Telekinetic powers allow hands-free videography helping you get those real cool shots you want. |
Chronicle, like Cloverfield, is a successful faux-found-footage genre twist. You know, those movies that take on a tired genre and give it new realistic life by making it look like something that was roughly shot on a character-within-the-story's video camera. Though, like a lot of movies from this new movement, you are forced to suspend your disbelief that the average environment they visit has perfect lighting and audible sound, that the battery is lasting through all this time, and that someone is managing to capture all the important events inherent to the story, no matter how impossible or terrifying the situation may be.
This movie still does all the right stuff. No stars. No music score. High quality special effects.
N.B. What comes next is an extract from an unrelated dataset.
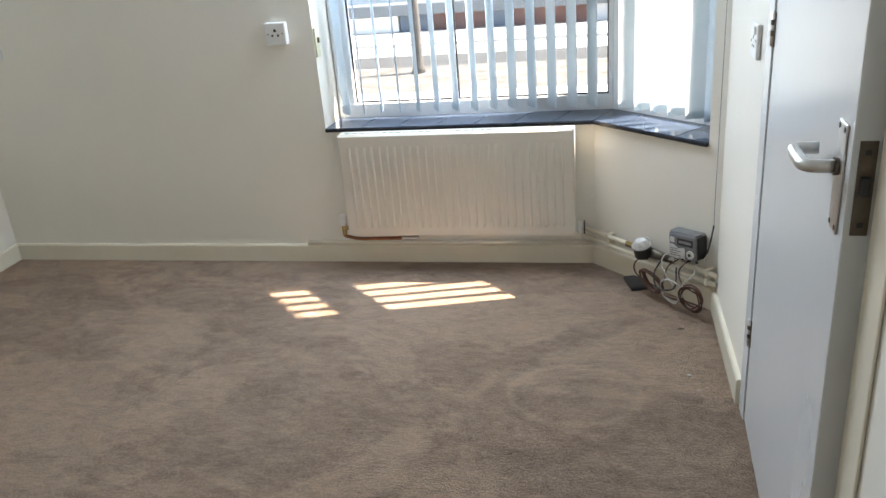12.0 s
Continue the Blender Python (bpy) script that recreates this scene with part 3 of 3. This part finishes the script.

A trio of high school guys in the Seattle area, one of whom is a video-camera totting social reject, encounter a strange environment deep within a cave in the forest at night. They awake the following morning to realize they've all been gifted with superpowers. They choose to document themselves as they experiment with these powers in a way that kind of resembles Jackass videos. It slowly develops into a dark tragedy about the documentarian character whose tortured, lonely, and bullied life turns out to be a bad combination with telekinetic powers. I was reminded of Tetsuo in Akira.
As I say, the benefit to this movie movement is that familiar stories we've seen in films before are being retold but stripped of their cinematic stylization. In many cases, such as this one, they are big-budget movies in the disguise of a movie with no budget at all. Chronicle is a very good example of when this approach works pretty well. It's not really rising above it's B-movie plot. It's just refreshing it.